Rogue Event: Here we follow Gabriel and his two children as they explore old ruins in Boston. The world they live in is a somewhat dystopic one, where a corporation rules all, and everyone is expected to be a cog in the great corporate machine. Curiosity is frowned upon, and he and the kids have to keep their excursions from his wife. This story has overtones of Bradbury’s Fahrenheit 451 and the movie Equilibrium. Other aspects remind me of Star Trek’s Ferengi society, crossed with Borg practicality. This, too, touches on the multiverse. The rogue planet in a near-course to Earth, the cause for the dystopic civilisation has evolved, happens to be from another universe. Just what is this rogue planet, and where did it come from? Where is it going? What are the consequences to Earth because of it presence?
The Grey: This was a quick little story focusing on an alien survey group observing a planet called Terra Nova 7. The Greys are investigating a pair of hominid species that have evolved together. The grey alien watchers make a deadly choice, with Borg efficiency, before moving on, shifting universes to visit our Earth. Personally, I find this notion that galactic explorers can so easily make choices on what is best for another plenty terrifying.

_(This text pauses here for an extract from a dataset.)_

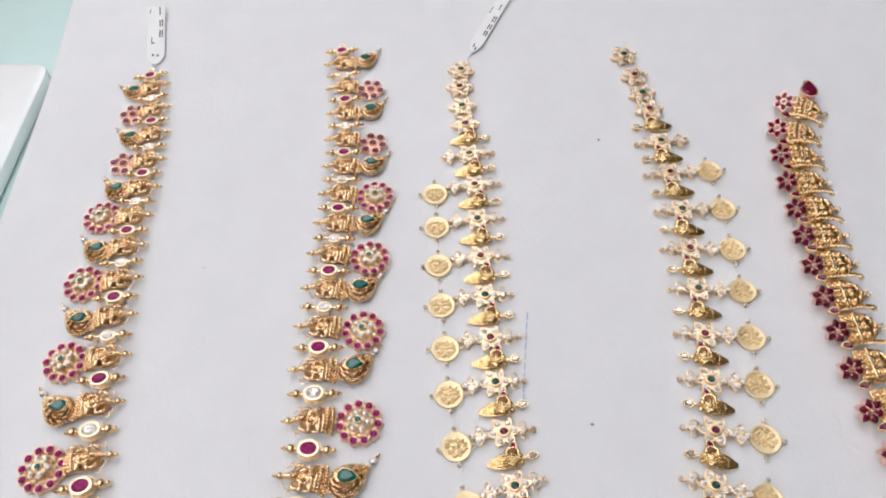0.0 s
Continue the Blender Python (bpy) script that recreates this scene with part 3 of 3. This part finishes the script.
def cloth():
    """The cloth on the board: flat on top, rolling over the front and the slanting side."""
    g = Geo()
    us = np.r_[np.linspace(-0.16, 0.03, 90), np.linspace(0.036, 0.62, 130)]
    vs = np.r_[np.linspace(-0.07, 0.0, 18), np.linspace(0.002, 0.65, 420)]

    def roll(d, radius, fall):
        """Out over the side: how far sideways and how far down."""
        if d >= 0:
            return d, 0.0
        a = -d / radius
        if a < math.pi / 2:
            return -radius * math.sin(a), -radius * (1 - math.cos(a))
        return -radius, max(-radius - (-d - radius * math.pi / 2), -fall)

    def slope(d):
        """Over the front the cloth sinks in a soft curve and runs out on the counter."""
        k = min(1.0, max(0.0, -d / 0.08))
        return d * (1 - 0.25 * k), -0.0575 * k * k * (3 - 2 * k)

    rows = []
    for u in us:
        y, zf = slope(u)
        row = []
        for v in vs:
            xo, zs = roll(v, 0.004, 0.0585)
            yy = y + 0.0165 + 0.002 * math.sin(v * 17)
            x = -0.258 - 0.07 * yy - 0.06 * max(yy - 0.37, 0) + xo
            z = min(zf, zs)
            if z > -0.001:
                q = Vector((x * 7, yy * 7, 0.3))
                z += 0.0007 * noise.noise(q) - 0.0006
                z += 0.0022 * math.exp(-(((x + 0.235 - 0.5 * (yy - 0.4)) / 0.02) ** 2)) * max(0, min(1, (yy - 0.33) * 8))
            tuft = max(0.0, min(1.0, (0.018 - u) / 0.03))
            z += tuft * 0.0006 * noise.noise(Vector((x * 420, u * 120, 1.7)))
            row.append((x * 1000, yy * 1000, z * 1000))
        rows.append(row)
    g.grid(rows, False)
    ob = new("cloth", g.mesh("cloth", CLOTH))
    sol = ob.modifiers.new("thickness", "SOLIDIFY")
    sol.thickness, sol.offset = 0.0012, -1
    rnd, verts, faces = random.Random(3), [], []
    for k in range(32000):
        v, u = rnd.uniform(0.0, 0.62), rnd.triangular(-0.06, 0.022, -0.014)
        y, z = slope(u)
        y2, z2 = slope(u - rnd.uniform(0.0015, 0.0042))
        x = -0.257 - 0.07 * y + v
        w, tilt, rise = rnd.uniform(0.00005, 0.00012), rnd.uniform(-0.0007, 0.0007), rnd.uniform(0.0002, 0.0007)
        n = len(verts)
        verts += [((x - w) * 1000, (y + 0.0165) * 1000, z * 1000 - 0.9), ((x + w) * 1000, (y + 0.0165) * 1000, z * 1000 - 0.9), ((x + tilt) * 1000, (y2 + 0.0165) * 1000, (z2 + rise) * 1000)]
        faces.append((n, n + 1, n + 2))
    nap = child("nap", Geo().put(verts, faces).mesh("nap", NAP, False), ob)
    tagged(nap, "short white fibres of the nap", kind="stuff")
    return tagged(ob, "white napped cloth spread over the display board", "cloth")


cloth()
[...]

To See Behind Walls: Here is the story of a young man named Colonel Benjamim Wood, en route to the international space station. He has stopped his shuttle to check the wellbeing of a Chinese astronaut who was running out of air in their damaged shuttle. He risks his very life to protect the shuttle despite being warning away. Why? That is what he’s determined to uncover. I loved Ola, the onboard computer for Ben’s ship!